Supplied data:

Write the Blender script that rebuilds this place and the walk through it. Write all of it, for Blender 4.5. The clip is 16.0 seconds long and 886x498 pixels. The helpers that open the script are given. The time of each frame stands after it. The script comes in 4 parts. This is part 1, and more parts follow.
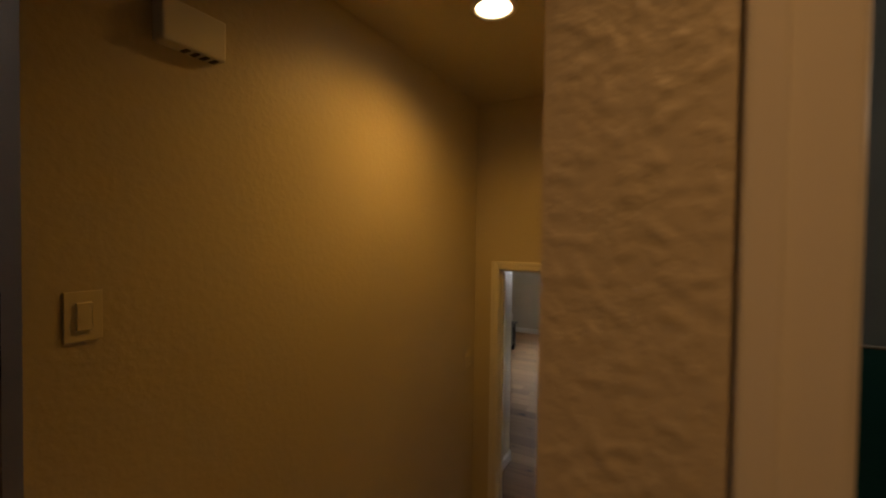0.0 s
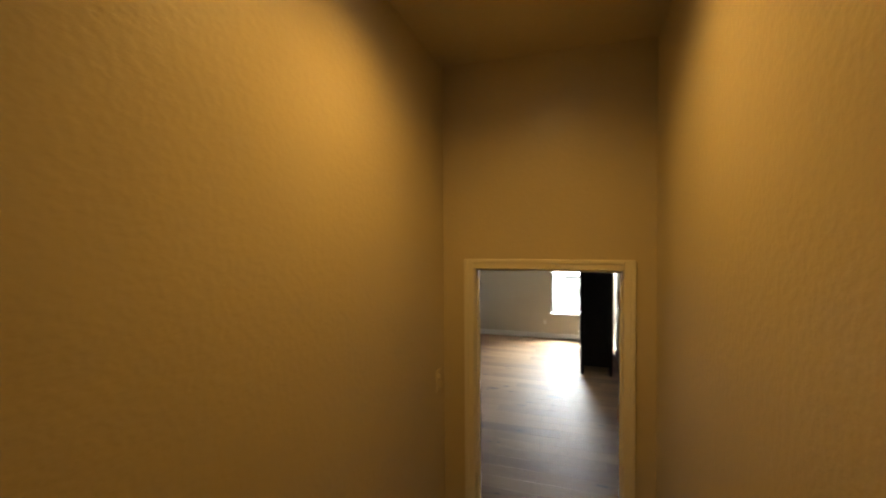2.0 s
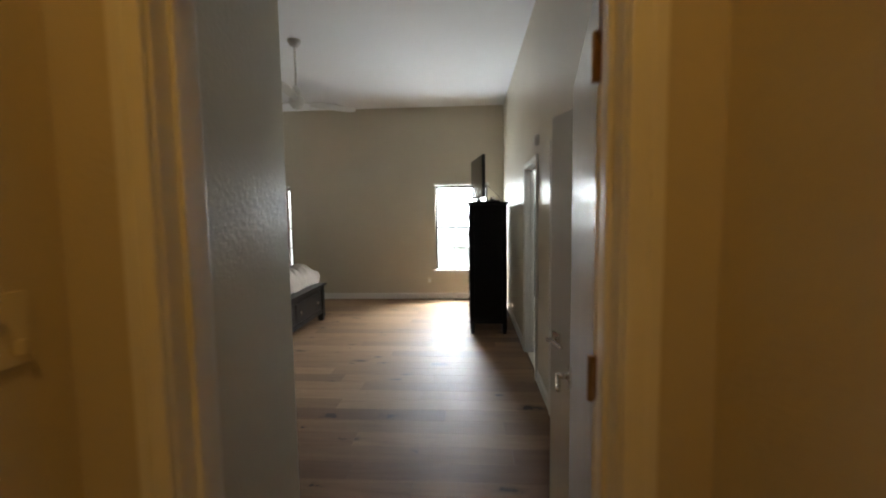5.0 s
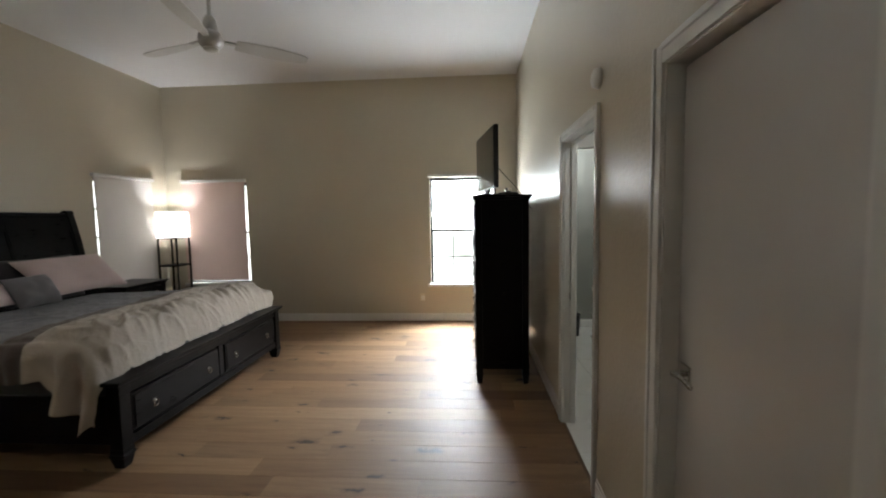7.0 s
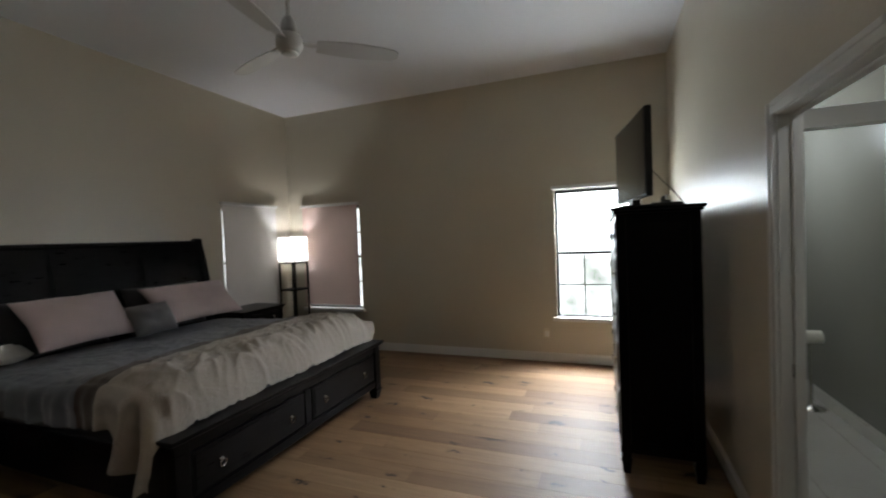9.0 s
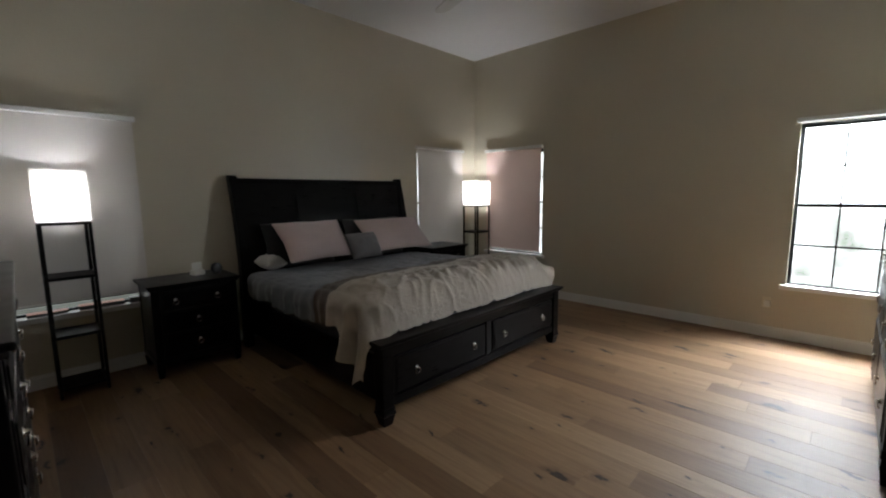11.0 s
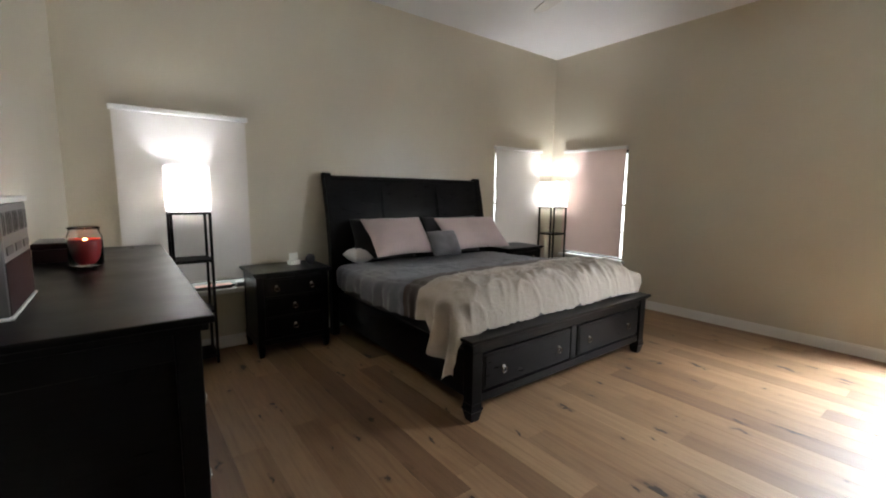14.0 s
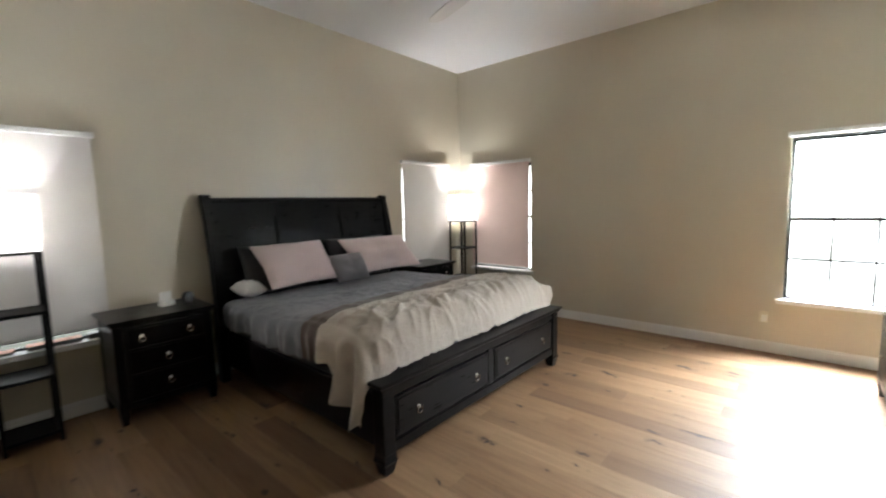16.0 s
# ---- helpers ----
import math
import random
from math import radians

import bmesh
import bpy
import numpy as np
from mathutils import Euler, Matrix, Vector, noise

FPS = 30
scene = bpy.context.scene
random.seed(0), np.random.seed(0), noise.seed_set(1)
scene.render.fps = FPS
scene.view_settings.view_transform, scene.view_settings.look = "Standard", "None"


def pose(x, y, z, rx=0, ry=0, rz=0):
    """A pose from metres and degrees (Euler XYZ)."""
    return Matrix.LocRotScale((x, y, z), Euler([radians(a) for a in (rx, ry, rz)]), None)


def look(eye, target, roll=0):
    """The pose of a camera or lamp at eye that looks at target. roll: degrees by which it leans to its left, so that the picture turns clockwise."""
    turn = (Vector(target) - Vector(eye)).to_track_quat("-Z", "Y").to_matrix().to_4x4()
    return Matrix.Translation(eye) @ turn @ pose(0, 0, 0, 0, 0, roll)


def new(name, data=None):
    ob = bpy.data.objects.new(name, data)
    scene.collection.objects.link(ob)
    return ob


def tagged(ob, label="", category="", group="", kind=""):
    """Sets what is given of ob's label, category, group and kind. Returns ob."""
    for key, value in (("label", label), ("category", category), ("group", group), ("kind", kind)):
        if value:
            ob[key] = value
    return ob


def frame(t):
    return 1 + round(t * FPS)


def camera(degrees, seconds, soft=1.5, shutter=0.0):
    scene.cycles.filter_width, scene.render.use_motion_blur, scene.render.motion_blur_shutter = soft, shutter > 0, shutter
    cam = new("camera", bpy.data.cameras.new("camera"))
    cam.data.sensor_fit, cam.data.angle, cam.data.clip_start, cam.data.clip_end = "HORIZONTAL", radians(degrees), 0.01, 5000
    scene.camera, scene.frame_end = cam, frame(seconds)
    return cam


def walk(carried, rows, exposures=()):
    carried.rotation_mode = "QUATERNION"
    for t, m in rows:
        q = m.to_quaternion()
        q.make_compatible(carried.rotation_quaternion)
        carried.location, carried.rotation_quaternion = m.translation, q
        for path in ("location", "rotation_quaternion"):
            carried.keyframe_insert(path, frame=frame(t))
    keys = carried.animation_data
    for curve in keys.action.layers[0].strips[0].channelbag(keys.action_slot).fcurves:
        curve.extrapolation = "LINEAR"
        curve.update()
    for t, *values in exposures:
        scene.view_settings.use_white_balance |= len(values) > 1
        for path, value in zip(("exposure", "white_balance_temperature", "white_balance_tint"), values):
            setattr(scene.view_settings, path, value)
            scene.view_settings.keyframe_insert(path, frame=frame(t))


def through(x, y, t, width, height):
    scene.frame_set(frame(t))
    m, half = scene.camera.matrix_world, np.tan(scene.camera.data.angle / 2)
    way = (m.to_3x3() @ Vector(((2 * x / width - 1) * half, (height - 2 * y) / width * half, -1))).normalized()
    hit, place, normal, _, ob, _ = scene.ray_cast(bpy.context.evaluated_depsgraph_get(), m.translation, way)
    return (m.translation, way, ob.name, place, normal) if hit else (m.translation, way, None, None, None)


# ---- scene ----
cam = camera(93.2, 16.0, soft=2.0, shutter=0.5)
PATH = [
    (0, (-0.147, -2.913, 2.247), (-1.095, -1.152, 2.201), 0.8),
    (0.3, (-0.211, -2.919, 2.235), (-1.155, -1.157, 2.172), -0.9),
    (0.5, (-0.258, -2.897, 2.251), (-1.171, -1.12, 2.144), -0.7),
    (0.8, (-0.326, -2.865, 2.223), (-1.258, -1.098, 2.13), -0.4),
    (1, (-0.386, -2.824, 2.22), (-1.289, -1.041, 2.133), -1.1),
    (1.5, (-0.473, -2.692, 2.227), (-1.318, -0.881, 2.16), -0.6),
    (2, (-0.579, -2.482, 2.216), (-1.219, -0.588, 2.166), -0.4),
    (2.5, (-0.643, -2.325, 2.196), (-0.92, -0.345, 2.125), -3.1),
    (3, (-0.595, -2.138, 2.109), (-0.434, -0.145, 2.078), -0.7),
    (3.5, (-0.59, -1.879, 1.958), (-0.427, 0.108, 1.797), -0.6),
    (4, (-0.6, -1.618, 1.803), (-0.604, 0.373, 1.624), -1.9),
    (4.2, (-0.595, -1.504, 1.739), (-0.654, 0.488, 1.575), -1.5),
    (6.3, (-0.727, 0.318, 1.549), (-0.9, 2.304, 1.387), -1.3),
    (6.5, (-0.697, 0.465, 1.549), (-0.878, 2.452, 1.418), -1.6),
    (7, (-0.685, 0.801, 1.566), (-0.815, 2.791, 1.41), -1.0),
    (7.5, (-0.679, 1.128, 1.59), (-0.8, 3.12, 1.458), -0.7),
    (8, (-0.653, 1.374, 1.637), (-0.965, 3.349, 1.577), -2.1),
    (8.5, (-0.671, 1.563, 1.638), (-1.273, 3.47, 1.591), -1.9),
    (9, (-0.722, 1.665, 1.6), (-1.435, 3.533, 1.546), -2.2),
    (9.5, (-0.759, 1.709, 1.552), (-1.773, 3.429, 1.432), -1.4),
    (10, (-0.791, 1.708, 1.512), (-1.991, 3.297, 1.322), -0.8),
    (12.5, (-0.896, 1.561, 1.491), (-2.4, 2.854, 1.23), 0.2),
    (13, (-0.919, 1.528, 1.489), (-2.436, 2.805, 1.232), 1.1),
    (13.5, (-0.942, 1.5, 1.489), (-2.494, 2.734, 1.225), 0.7),
    (14, (-0.965, 1.478, 1.497), (-2.539, 2.684, 1.236), 0.7),
    (14.5, (-0.997, 1.474, 1.507), (-2.563, 2.691, 1.249), 0.5),
    (15, (-1.034, 1.488, 1.522), (-2.562, 2.758, 1.296), 0.2),
    (15.5, (-1.077, 1.555, 1.536), (-2.517, 2.918, 1.278), -0.7),
    (16, (-1.129, 1.73, 1.57), (-2.433, 3.23, 1.358), -1.3),
]
walk(cam, [(t, look(eye, target, roll)) for t, eye, target, roll in PATH],
     [(0, -0.05, 7300, 16), (0.8, 0.12, 7200, 15), (1.5, 0.38, 7000, 12), (2.5, 0.62, 6700, 6), (4.0, 0.33, 6500, 8), (6.3, 0.34, 6600, 11), (7.5, 0.08, 6600, 11),
      (9.0, -0.5, 6400, 11), (10.0, -0.65, 6400, 11), (12.5, 0.25, 6450, 12), (14.5, 0.86, 6450, 12), (16.0, 1.02, 6450, 11)])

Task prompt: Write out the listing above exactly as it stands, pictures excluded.

Exercise response:
Write the Blender script that rebuilds this place and the walk through it. Write all of it, for Blender 4.5. The clip is 16.0 seconds long and 886x498 pixels. The helpers that open the script are given. The time of each frame stands after it. The script comes in 4 parts. This is part 1, and more parts follow.
0.0 s
2.0 s
5.0 s
7.0 s
9.0 s
11.0 s
14.0 s
16.0 s
# ---- helpers ----
import math
import random
from math import radians

import bmesh
import bpy
import numpy as np
from mathutils import Euler, Matrix, Vector, noise

FPS = 30
scene = bpy.context.scene
random.seed(0), np.random.seed(0), noise.seed_set(1)
scene.render.fps = FPS
scene.view_settings.view_transform, scene.view_settings.look = "Standard", "None"


def pose(x, y, z, rx=0, ry=0, rz=0):
    """A pose from metres and degrees (Euler XYZ)."""
    return Matrix.LocRotScale((x, y, z), Euler([radians(a) for a in (rx, ry, rz)]), None)


def look(eye, target, roll=0):
    """The pose of a camera or lamp at eye that looks at target. roll: degrees by which it leans to its left, so that the picture turns clockwise."""
    turn = (Vector(target) - Vector(eye)).to_track_quat("-Z", "Y").to_matrix().to_4x4()
    return Matrix.Translation(eye) @ turn @ pose(0, 0, 0, 0, 0, roll)


def new(name, data=None):
    ob = bpy.data.objects.new(name, data)
    scene.collection.objects.link(ob)
    return ob


def tagged(ob, label="", category="", group="", kind=""):
    """Sets what is given of ob's label, category, group and kind. Returns ob."""
    for key, value in (("label", label), ("category", category), ("group", group), ("kind", kind)):
        if value:
            ob[key] = value
    return ob


def frame(t):
    return 1 + round(t * FPS)


def camera(degrees, seconds, soft=1.5, shutter=0.0):
    scene.cycles.filter_width, scene.render.use_motion_blur, scene.render.motion_blur_shutter = soft, shutter > 0, shutter
    cam = new("camera", bpy.data.cameras.new("camera"))
    cam.data.sensor_fit, cam.data.angle, cam.data.clip_start, cam.data.clip_end = "HORIZONTAL", radians(degrees), 0.01, 5000
    scene.camera, scene.frame_end = cam, frame(seconds)
    return cam


def walk(carried, rows, exposures=()):
    carried.rotation_mode = "QUATERNION"
    for t, m in rows:
        q = m.to_quaternion()
        q.make_compatible(carried.rotation_quaternion)
        carried.location, carried.rotation_quaternion = m.translation, q
        for path in ("location", "rotation_quaternion"):
            carried.keyframe_insert(path, frame=frame(t))
    keys = carried.animation_data
    for curve in keys.action.layers[0].strips[0].channelbag(keys.action_slot).fcurves:
        curve.extrapolation = "LINEAR"
        curve.update()
    for t, *values in exposures:
        scene.view_settings.use_white_balance |= len(values) > 1
        for path, value in zip(("exposure", "white_balance_temperature", "white_balance_tint"), values):
            setattr(scene.view_settings, path, value)
            scene.view_settings.keyframe_insert(path, frame=frame(t))


def through(x, y, t, width, height):
    scene.frame_set(frame(t))
    m, half = scene.camera.matrix_world, np.tan(scene.camera.data.angle / 2)
    way = (m.to_3x3() @ Vector(((2 * x / width - 1) * half, (height - 2 * y) / width * half, -1))).normalized()
    hit, place, normal, _, ob, _ = scene.ray_cast(bpy.context.evaluated_depsgraph_get(), m.translation, way)
    return (m.translation, way, ob.name, place, normal) if hit else (m.translation, way, None, None, None)


# ---- scene ----
cam = camera(93.2, 16.0, soft=2.0, shutter=0.5)
PATH = [
    (0, (-0.147, -2.913, 2.247), (-1.095, -1.152, 2.201), 0.8),
    (0.3, (-0.211, -2.919, 2.235), (-1.155, -1.157, 2.172), -0.9),
    (0.5, (-0.258, -2.897, 2.251), (-1.171, -1.12, 2.144), -0.7),
    (0.8, (-0.326, -2.865, 2.223), (-1.258, -1.098, 2.13), -0.4),
    (1, (-0.386, -2.824, 2.22), (-1.289, -1.041, 2.133), -1.1),
    (1.5, (-0.473, -2.692, 2.227), (-1.318, -0.881, 2.16), -0.6),
    (2, (-0.579, -2.482, 2.216), (-1.219, -0.588, 2.166), -0.4),
    (2.5, (-0.643, -2.325, 2.196), (-0.92, -0.345, 2.125), -3.1),
    (3, (-0.595, -2.138, 2.109), (-0.434, -0.145, 2.078), -0.7),
    (3.5, (-0.59, -1.879, 1.958), (-0.427, 0.108, 1.797), -0.6),
    (4, (-0.6, -1.618, 1.803), (-0.604, 0.373, 1.624), -1.9),
    (4.2, (-0.595, -1.504, 1.739), (-0.654, 0.488, 1.575), -1.5),
    (6.3, (-0.727, 0.318, 1.549), (-0.9, 2.304, 1.387), -1.3),
    (6.5, (-0.697, 0.465, 1.549), (-0.878, 2.452, 1.418), -1.6),
    (7, (-0.685, 0.801, 1.566), (-0.815, 2.791, 1.41), -1.0),
    (7.5, (-0.679, 1.128, 1.59), (-0.8, 3.12, 1.458), -0.7),
    (8, (-0.653, 1.374, 1.637), (-0.965, 3.349, 1.577), -2.1),
    (8.5, (-0.671, 1.563, 1.638), (-1.273, 3.47, 1.591), -1.9),
    (9, (-0.722, 1.665, 1.6), (-1.435, 3.533, 1.546), -2.2),
    (9.5, (-0.759, 1.709, 1.552), (-1.773, 3.429, 1.432), -1.4),
    (10, (-0.791, 1.708, 1.512), (-1.991, 3.297, 1.322), -0.8),
    (12.5, (-0.896, 1.561, 1.491), (-2.4, 2.854, 1.23), 0.2),
    (13, (-0.919, 1.528, 1.489), (-2.436, 2.805, 1.232), 1.1),
    (13.5, (-0.942, 1.5, 1.489), (-2.494, 2.734, 1.225), 0.7),
    (14, (-0.965, 1.478, 1.497), (-2.539, 2.684, 1.236), 0.7),
    (14.5, (-0.997, 1.474, 1.507), (-2.563, 2.691, 1.249), 0.5),
    (15, (-1.034, 1.488, 1.522), (-2.562, 2.758, 1.296), 0.2),
    (15.5, (-1.077, 1.555, 1.536), (-2.517, 2.918, 1.278), -0.7),
    (16, (-1.129, 1.73, 1.57), (-2.433, 3.23, 1.358), -1.3),
]
walk(cam, [(t, look(eye, target, roll)) for t, eye, target, roll in PATH],
     [(0, -0.05, 7300, 16), (0.8, 0.12, 7200, 15), (1.5, 0.38, 7000, 12), (2.5, 0.62, 6700, 6), (4.0, 0.33, 6500, 8), (6.3, 0.34, 6600, 11), (7.5, 0.08, 6600, 11),
      (9.0, -0.5, 6400, 11), (10.0, -0.65, 6400, 11), (12.5, 0.25, 6450, 12), (14.5, 0.86, 6450, 12), (16.0, 1.02, 6450, 11)])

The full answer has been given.